I'm not sure why so many are rooting for Beeper. Apple's response is 100% reasonable - you have a 3rd party service that's making money by impersonating iOS devices in order to access Apple services. Apple has no way of controlling how many devices will use Beeper and if their system can maintain a good level of service, how these Beeper devices are interacting with iMessage, and whether Beeper is actually keeping iMessage metadata private or just giving lip service.
An analogy would be like Apple is throwing this awesome concert event and Beeper found out a convincing way to fake the tickets, and are actually actively promoting, registering people and profiting off of it. In any reasonable world outfits like this would be shut down immediately and rightfully so.
It would be nice if beeper could do this, but it was a rather stupid idea to do it without Apple’s blessing. Of course they were going to shut it down. Pretty much the most predictable thing that’s ever been predicted.

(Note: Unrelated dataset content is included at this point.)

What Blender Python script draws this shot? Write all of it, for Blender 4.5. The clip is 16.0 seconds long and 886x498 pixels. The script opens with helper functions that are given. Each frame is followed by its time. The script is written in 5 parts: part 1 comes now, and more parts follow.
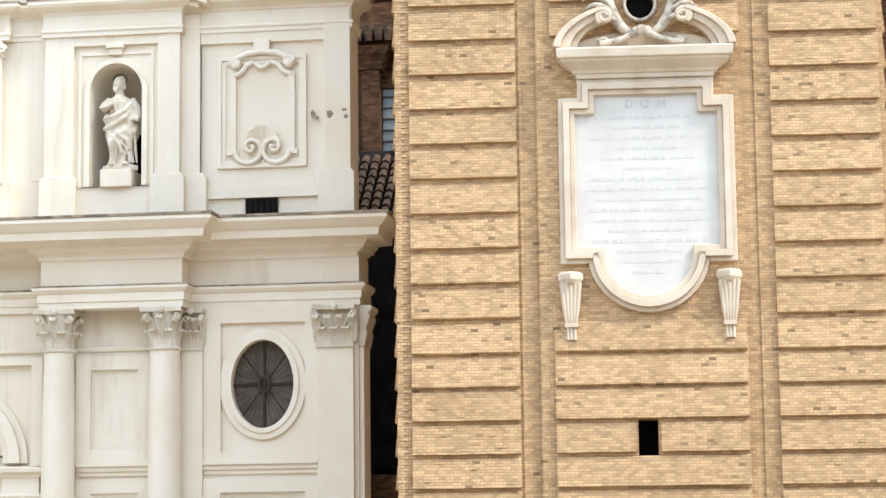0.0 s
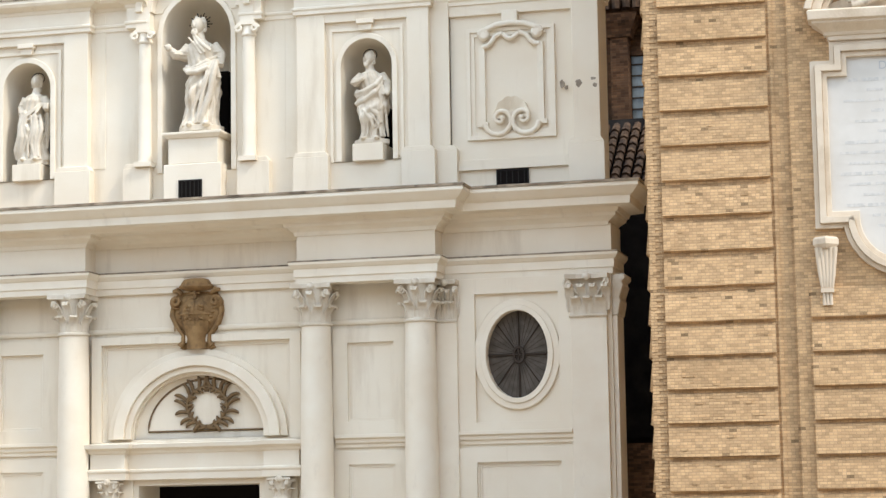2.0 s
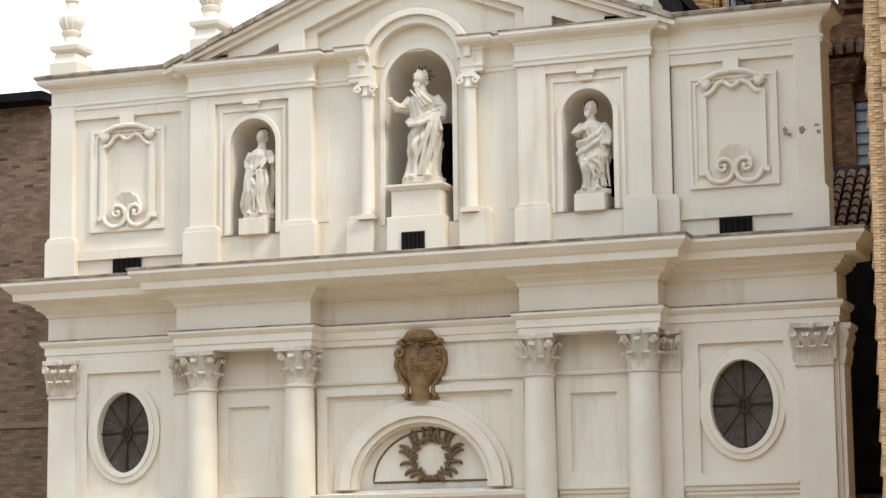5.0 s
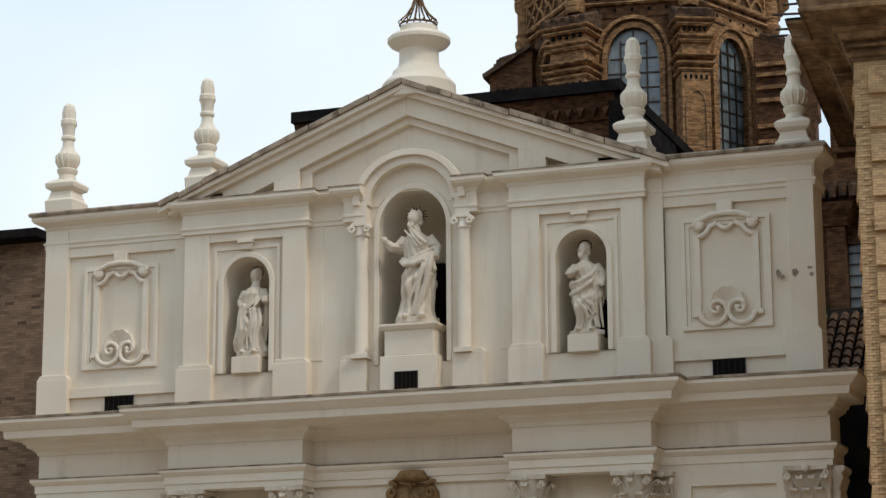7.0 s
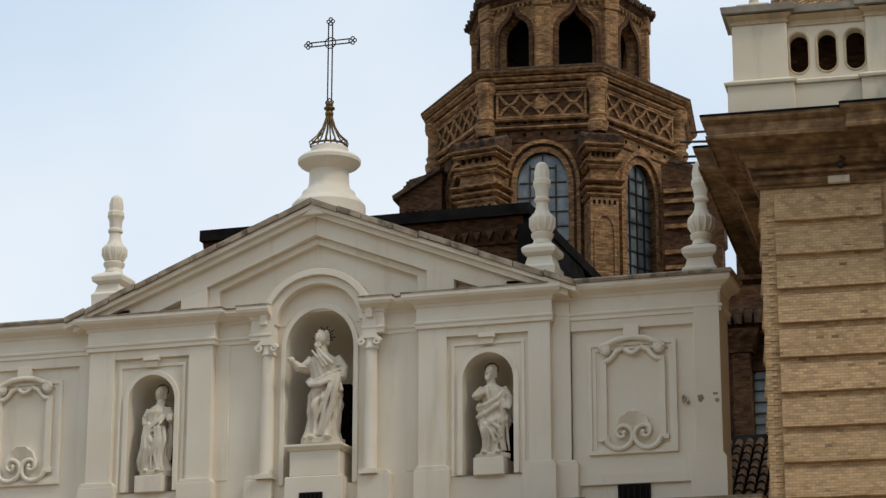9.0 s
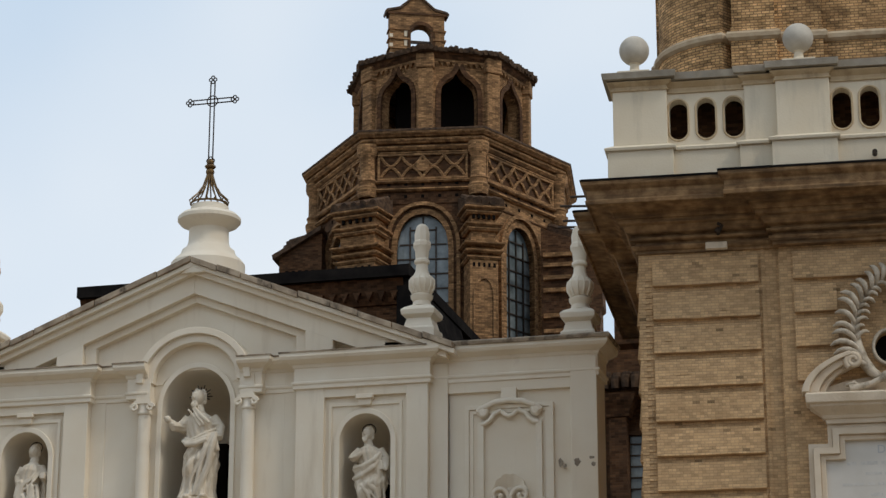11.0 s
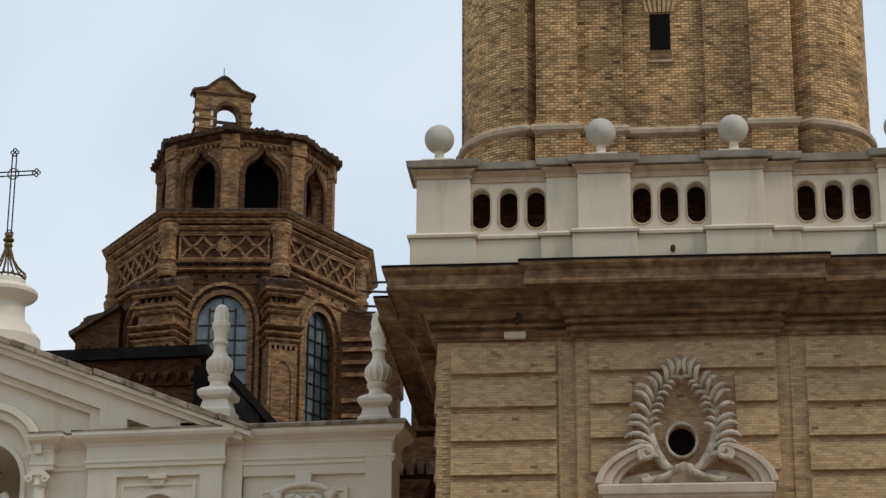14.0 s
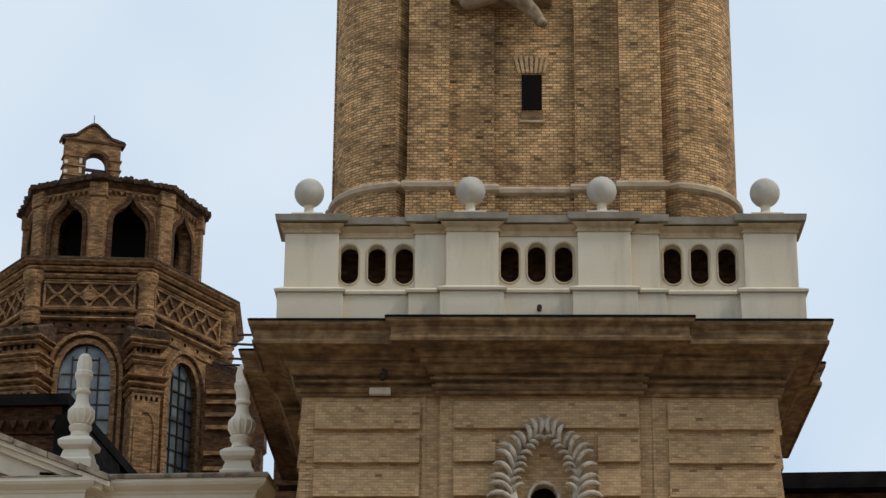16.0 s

I mean, Beeper is the same company that was selling the main product (a matrix server to combine all your chat services into one using bridges) when it was still completely half-baked and they had a 45-minute onboarding process to get people to set up their services, because it was so complicated. They've clearly made it a lot less complicated now, so why did they feel it was necessary to charge money up-front when it was still half-baked and needed someone to guide you through complicated setup processes? It just feels like they're happy to have their asses hanging out and charge for it without really feeling the need to prove things work as intended. I was never on the service during this early time (or at all), but I remember seeing lots of complaints of failures and service interruptions, and it never made sense to me to be paying for an unfinished product.
So, in my opinion, this is entirely on brand for Beeper.
I don't understand why people are rooting for Beeper knowing how badly Eric Migicovsky screwed developers on the way out from Pebble Watch.
He already sold a failing company once, and he's already hit a roadblock with his current company. How long until he gets bored and sells this one?
Also, I was on the waiting list way back when, and declined to sign up for Beeper when I had no indication that my onboarding would be recorded. Then I showed up to the onboarding zoom meeting with a note about it being recorded. No advance notice from a service that claims to respect privacy? You just showed your ass, Beeper. I never signed up, and when I wrote them with follow up questions ("How can I trust that the privacy policy will stay the same if the business is sold to another party?") they declined to respond to any questions. Months later I would get an automated email reminding me about my place in line like I gave a shit anymore.
I personally don't trust this companies promises, period. They've made it clear they're less than honest about the privacy stuff and the founders past doesn't scream "He will stand by this company when things get hard."